** TASK PROMPT **
Below is a listing to transcribe in full and exactly; keep the pictures out.
#### DATASET EXCERPT
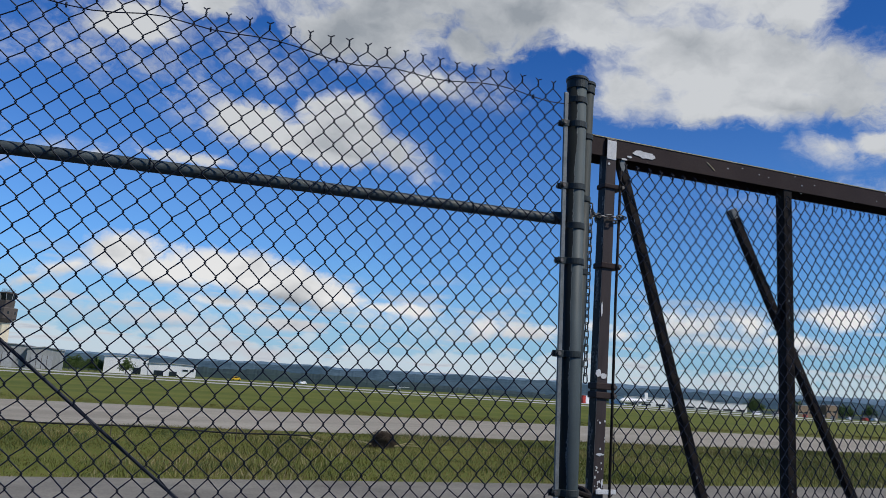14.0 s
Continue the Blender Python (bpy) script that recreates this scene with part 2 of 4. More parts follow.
nishita = node(WT, "ShaderNodeTexSky")
nishita.sky_type, nishita.sun_disc = "NISHITA", False
nishita.sun_elevation, nishita.sun_rotation = math.asin(SUN.z), math.atan2(SUN.x, SUN.y)
nishita.air_density, nishita.dust_density, nishita.ozone_density = 1.0, 0.4, 2.0
SKY = 0.10
blue = node(WT, "ShaderNodeVectorMath", {0: nishita.outputs[0], 1: (SKY, SKY, SKY)}, operation="MULTIPLY").outputs[0]
blue = node(WT, "ShaderNodeGamma", {0: blue, 1: 1.45}).outputs[0]
blue = node(WT, "ShaderNodeVectorMath", {0: blue, 1: (0.31, 0.79, 1.285)}, operation="MULTIPLY").outputs[0]
haze = wrange(axes[2], 0.17, -0.01)
north = wrange(wm("MULTIPLY_ADD", axes[0], -0.35, axes[1]), -0.35, 0.95, 0.74, 1.47, False)
blue = node(WT, "ShaderNodeVectorMath", {0: blue, 1: north}, operation="MULTIPLY").outputs[0]
WT.links.new(north, blue.node.inputs[1])
blue = wmix(wm("MULTIPLY", haze, wrange(axes[1], 0.0, 1.0, 0.16, 0.85, False)), blue, (0.335, 0.495, 0.66, 1))

blue = wmix(wm("MULTIPLY", wrange(axes[2], 0.46, 0.02), wrange(axes[1], 0.0, 1.0, 0.04, 0.36, False)), blue, (0.335, 0.495, 0.66, 1))

tone = node(WT, "ShaderNodeTexNoise", {"Vector": flat, "Scale": 8.0, "Detail": 8.0, "Roughness": 0.58}).outputs["Fac"]
grey = wm("ADD", wrange(FIELD["shade"], -0.35, 0.95, 0.0, 0.78), wm("MULTIPLY_ADD", tone, 2.5, -1.22))
grey = wm("ADD", grey, wrange(depth, 0.25, 1.3, 0.0, 0.22))
grey = node(WT, "ShaderNodeClamp", {0: grey}).outputs[0]
lit = wmix(wrange(axes[2], 0.10, 0.30), (0.78, 0.78, 0.78, 1), (0.585, 0.605, 0.63, 1))
lit = wmix(wrange(axes[2], 0.095, 0.045), lit, (0.52, 0.545, 0.60, 1))
white = wmix(grey, lit, (0.285, 0.315, 0.355, 1))
low_white = wmix(wrange(small, 0.58, 0.78), (0.56, 0.585, 0.63, 1), (0.33, 0.37, 0.46, 1))
sky = wmix(heap_cover, blue, (0.78, 0.76, 0.74, 1))
sky = wmix(low_cover, sky, low_white)
sky = wmix(cover, sky, white)
WT.links.new(node(WT, "ShaderNodeBackground", {0: sky, 1: 1.0}).outputs[0], node(WT, "ShaderNodeOutputWorld").inputs[0])

sun = new("sun", bpy.data.lights.new("sun", "SUN"))
sun.data.energy, sun.data.angle, sun.data.color = 3.2, radians(0.6), (1.0, 0.95, 0.87)
sun.matrix_world = look(SUN * 50, (0, 0, 0))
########
** CORRECT ANSWER **
14.0 s
Continue the Blender Python (bpy) script that recreates this scene with part 2 of 4. More parts follow.
nishita = node(WT, "ShaderNodeTexSky")
nishita.sky_type, nishita.sun_disc = "NISHITA", False
nishita.sun_elevation, nishita.sun_rotation = math.asin(SUN.z), math.atan2(SUN.x, SUN.y)
nishita.air_density, nishita.dust_density, nishita.ozone_density = 1.0, 0.4, 2.0
SKY = 0.10
blue = node(WT, "ShaderNodeVectorMath", {0: nishita.outputs[0], 1: (SKY, SKY, SKY)}, operation="MULTIPLY").outputs[0]
blue = node(WT, "ShaderNodeGamma", {0: blue, 1: 1.45}).outputs[0]
blue = node(WT, "ShaderNodeVectorMath", {0: blue, 1: (0.31, 0.79, 1.285)}, operation="MULTIPLY").outputs[0]
haze = wrange(axes[2], 0.17, -0.01)
north = wrange(wm("MULTIPLY_ADD", axes[0], -0.35, axes[1]), -0.35, 0.95, 0.74, 1.47, False)
blue = node(WT, "ShaderNodeVectorMath", {0: blue, 1: north}, operation="MULTIPLY").outputs[0]
WT.links.new(north, blue.node.inputs[1])
blue = wmix(wm("MULTIPLY", haze, wrange(axes[1], 0.0, 1.0, 0.16, 0.85, False)), blue, (0.335, 0.495, 0.66, 1))

blue = wmix(wm("MULTIPLY", wrange(axes[2], 0.46, 0.02), wrange(axes[1], 0.0, 1.0, 0.04, 0.36, False)), blue, (0.335, 0.495, 0.66, 1))

tone = node(WT, "ShaderNodeTexNoise", {"Vector": flat, "Scale": 8.0, "Detail": 8.0, "Roughness": 0.58}).outputs["Fac"]
grey = wm("ADD", wrange(FIELD["shade"], -0.35, 0.95, 0.0, 0.78), wm("MULTIPLY_ADD", tone, 2.5, -1.22))
grey = wm("ADD", grey, wrange(depth, 0.25, 1.3, 0.0, 0.22))
grey = node(WT, "ShaderNodeClamp", {0: grey}).outputs[0]
lit = wmix(wrange(axes[2], 0.10, 0.30), (0.78, 0.78, 0.78, 1), (0.585, 0.605, 0.63, 1))
lit = wmix(wrange(axes[2], 0.095, 0.045), lit, (0.52, 0.545, 0.60, 1))
white = wmix(grey, lit, (0.285, 0.315, 0.355, 1))
low_white = wmix(wrange(small, 0.58, 0.78), (0.56, 0.585, 0.63, 1), (0.33, 0.37, 0.46, 1))
sky = wmix(heap_cover, blue, (0.78, 0.76, 0.74, 1))
sky = wmix(low_cover, sky, low_white)
sky = wmix(cover, sky, white)
WT.links.new(node(WT, "ShaderNodeBackground", {0: sky, 1: 1.0}).outputs[0], node(WT, "ShaderNodeOutputWorld").inputs[0])

sun = new("sun", bpy.data.lights.new("sun", "SUN"))
sun.data.energy, sun.data.angle, sun.data.color = 3.2, radians(0.6), (1.0, 0.95, 0.87)
sun.matrix_world = look(SUN * 50, (0, 0, 0))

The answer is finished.